For what reason does the Big Bad Wolf want to eat the pigs, because he’s fucking hungry of course. And so, we know he’s going after the pigs, but when we then turn our attention to the scripts, and this isn’t Labute or anything, it’s not Shakespeare, the wolf has like the same line repeated over and again. “Little Pig, Little Pig, Let Me In’. Then we’ve got to work out whether we’re playing the hungry, or the desire to eat the pigs. Well, neither, it’s too broad, it’s not actable, it doesn’t lead to action, to acting, it will make you play it too overtly if anything.

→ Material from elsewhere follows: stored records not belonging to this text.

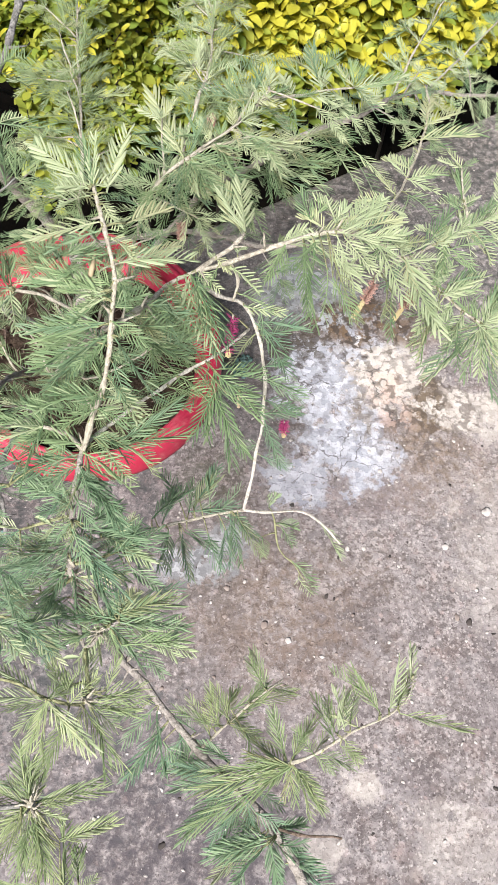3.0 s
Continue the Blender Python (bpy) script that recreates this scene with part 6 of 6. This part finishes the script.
def hedge():
    body = new("hedge")
    body.location = EDGE + BACK * 0.35 + Vector((0, 0, -0.55))
    tagged(body, "clipped golden-leaved hedge with bright yellow tips and green inner leaves", "hedge")
    back = Matrix.Translation(-body.location)
    meshes = []
    for v, f in BLADES:
        data = bpy.data.meshes.new("leaf")
        data.from_pydata(v, [], f)
        data.materials.append(GOLD)
        data.polygons.foreach_set("use_smooth", [True] * len(data.polygons))
        meshes.append(data)
    rnd = random.Random(77)
    gold, green, singles = ([], []), ([], []), []
    woody = bmesh.new()

    def add(store, kind, m):
        v, f = BLADES[kind]
        b = len(store[0])
        store[0].extend(m @ Vector(q) for q in v)
        store[1].extend(tuple(b + k for k in q) for q in f)

    for n in range(5000):
        s = rnd.uniform(-1.5, 1.4) if n < 2000 else rnd.uniform(-0.3, 0.7) if n < 2900 else rnd.uniform(-0.9, -0.2) if n < 4200 else rnd.uniform(-1.5, 1.4)
        z = rnd.uniform(0.02, 0.52) if n < 4200 else rnd.uniform(0.46, 0.53)
        bulge = 0.05 * noise.noise(Vector((s * 5, z * 5, 0))) + 0.03 * noise.noise(Vector((s * 14, z * 14, 3)))
        depth = 0.13 - 0.08 * min(1, max(0, 2.5 * (s + 0.15))) + 0.10 * (0.5 - z) * 0.4 + bulge + abs(rnd.gauss(0, 0.05)) + (0.10 if z < 0.10 else 0) * rnd.random()
        if z > 0.44:
            depth += rnd.uniform(0, 0.45)
        if z < (0.14 if s < 0.05 else 0.08) and rnd.random() < 0.55:
            continue
        tip = EDGE + ALONG * s + BACK * depth + Vector((0, 0, z))
        if tip.x < -0.2 and z < 0.30 + 0.06 * rnd.random():
            continue
        way = Vector((rnd.uniform(-0.6, 0.6), rnd.uniform(-0.7, 0.2), rnd.uniform(0.4, 1.1)))
        way = (way - BACK * 0.5).normalized()
        small = 0.66 if tip.x < 0.08 + 0.08 * rnd.random() else 1.0
        fresh = (small == 1.0 or rnd.random() < 0.22) and depth - bulge < 0.23 and z > (0.15 if s < 0.05 else 0.07) + 0.05 * rnd.random()
        near = -0.85 < s < 0.75 and z < 0.42 and fresh and len(singles) < 290 and rnd.random() < 0.4
        tube(woody, [tip - way * 0.10 + BACK * 0.05, tip - way * 0.05, tip], 0.0022, 0.001, 5, 0.0)
        for k in range(rnd.randint(3, 5)):
            at = tip - way * 0.014 * k
            a = k * 1.57 + rnd.uniform(-0.3, 0.3)
            side = way.orthogonal().normalized()
            for flip in (0, math.pi):
                out = side * math.cos(a + flip) + way.cross(side) * math.sin(a + flip)
                d = (out * (0.6 + 0.2 * k) + way * (0.9 - 0.15 * k) + UP * 0.1).normalized()
                face = way * 0.5 + UP * 0.9
                face = (face - d * face.dot(d)).normalized()
                m = Matrix.Translation(at) @ Matrix((d, face.cross(d), face)).transposed().to_4x4() @ Matrix.Scale(rnd.uniform(0.7, 1.05) * (0.75 + 0.1 * k) * small, 4)
                kind = rnd.randrange(len(BLADES))
                if near and k < 2:
                    singles.append((kind, m))
                else:
                    add(gold if fresh and rnd.random() < 0.95 - 0.25 * k else green, kind, m)
    for kind, m in singles:
        leaf = new("leaf", meshes[kind])
        leaf.parent, leaf.matrix_parent_inverse, leaf.matrix_basis = body, back, m
    for name, store, material in (("young_foliage", gold, GOLD_MANY), ("old_foliage", green, OLD_MANY)):
        data = bpy.data.meshes.new(name)
        data.from_pydata(store[0], [], store[1])
        data.materials.append(material)
        data.polygons.foreach_set("use_smooth", [True] * len(data.polygons))
        ob = new(name, data)
        ob.parent, ob.matrix_parent_inverse = body, back
        tagged(ob, kind="stuff")
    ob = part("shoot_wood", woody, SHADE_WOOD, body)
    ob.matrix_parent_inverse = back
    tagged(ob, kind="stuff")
    for k in range(15):
        s = -1.5 + 2.9 * (k + rnd.uniform(0.1, 0.9)) / 15
        foot = EDGE + ALONG * s + BACK * rnd.uniform(0.32, 0.5) + Vector((0, 0, -0.555))
        bm = bmesh.new()
        top = foot + Vector((rnd.uniform(-0.06, 0.06), rnd.uniform(-0.06, 0.06), 0.96))
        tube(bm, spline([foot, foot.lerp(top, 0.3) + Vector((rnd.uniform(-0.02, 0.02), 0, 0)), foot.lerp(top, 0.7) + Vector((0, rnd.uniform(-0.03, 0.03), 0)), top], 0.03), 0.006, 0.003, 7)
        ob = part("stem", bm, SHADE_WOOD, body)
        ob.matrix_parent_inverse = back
    return body


hedge()
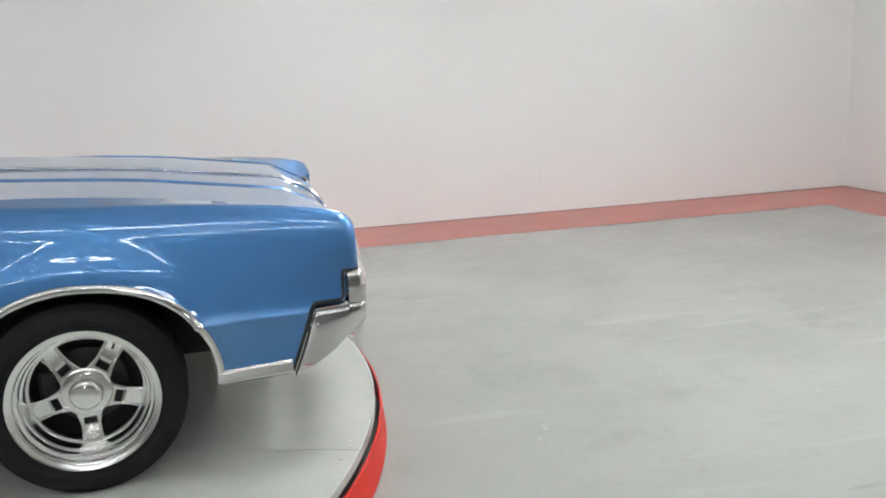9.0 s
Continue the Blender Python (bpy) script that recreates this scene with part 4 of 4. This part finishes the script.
def digits_badge(parent, m, w, h):
    """A small enamel badge with the raised figures 442 on three colours."""
    e = new("badge")
    e.parent = parent
    tagged(e, "small red, orange and yellow enamel badge with 442 in dark figures")
    bm = bmesh.new()
    plate(bm, rounded_rect(w, h, h * 0.3), m, 0.004)
    part("badge_plate", bm, ORANGE, e)
    for k, mat in enumerate((CRIMSON, ORANGE, YELLOW)):
        bm = bmesh.new()
        plate(bm, rounded_rect(w * 0.305, h * 0.84, h * 0.16), m @ Matrix.Translation(((k - 1) * w * 0.315, 0, 0.003)), 0.003)
        part("badge_field", bm, mat, e)
        cu = bpy.data.curves.new("digit", "FONT")
        cu.body = "442"[k]
        cu.size, cu.extrude, cu.align_x, cu.align_y = h * 0.95, 0.0015, "CENTER", "CENTER"
        tmp = bpy.data.objects.new("digit", cu)
        me = bpy.data.meshes.new_from_object(tmp)
        me.transform(m @ Matrix.Translation(((k - 1) * w * 0.315, 0, 0.0075)) @ Matrix.Diagonal((1.15, 1, 1, 1)))
        bpy.data.objects.remove(tmp)
        me.materials.append(FIGURE)
        o = new("digit", me)
        o.parent = e
    return e


for s in (-1, 1):
    y = float(side_y(0.96, 0.60)) + 0.001
    digits_badge(CAR, facing((0.945, s * y, 0.598), (-s, 0, 0), (0, 0, 1)), 0.120, 0.034)
digits_badge(CAR, Matrix.Translation((2.357, 0.228, 0.662)) @ pose(0, 0, 0, 0, 0, 4) @ facing((0, 0, 0), (0, 1, 0), (0, 0, 1)), 0.115, 0.031)
digits_badge(CAR, Matrix.Translation((-2.782, -0.47, 0.775)) @ pose(0, 0, 0, 0, 0, 4) @ facing((0, 0, 0), (0, -1, 0), (0, 0, 1)), 0.11, 0.034)
bm = bmesh.new()
box(bm, (-2.782, 0.52, 0.765), (-2.768, 0.60, 0.783), 0.005)
part("deck_emblem", bm, YELLOW, CAR, "small gilt emblem on the trunk")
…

Instead, let’s ask the alternative question WHAT DOES MY CHARACTER WANT THE OTHER CHARACTER TO DO NOW? ‘Little Pig, Little Pig, Let Me In’ – it’s fairly obvious. Let him In. He’s trying to get the pig to open the door, cos then he can eat them and then I won’t be hungry any more. If you use that answer ‘let me in’, we’ve created a situation of wolf and pig, the actor playing the wolf and the pig. The actor playing the wolf will attempt through all of his tactics to get the actor playing the pigs to open the door and let them in, and the character playing the pig will resist, or whatever it says in the script. And the wolf’s success doesn’t depend on the actors, but on whatever the playwright has laid out for them. The script determines this, but that doesn’t stop you trying.
So the open WANT question is too broad and it doesn’t lead to action. It leads us into our heads, which doesn’t help the actor. We need much more than just the motivating desire, it doesn’t hurt to know that he’s hungry, that’s not a bad question to ask, but more specifically, what does my character want the other character to do NOW. Right NOW, let me in. There’s lots of choices for tasks and tactics here, unlike the answer ‘eat the pigs’, which has a very very shallow pool of tactics and probably quite a lot of hungry acting.
So that’s the difference between a simple WANT and the WANT/DO/NOW that we teach. So whether you’re in class or you’re part of our extended studio throughout the world, I hope that helps you to understand your character’s motivation desire, but also to act upon it.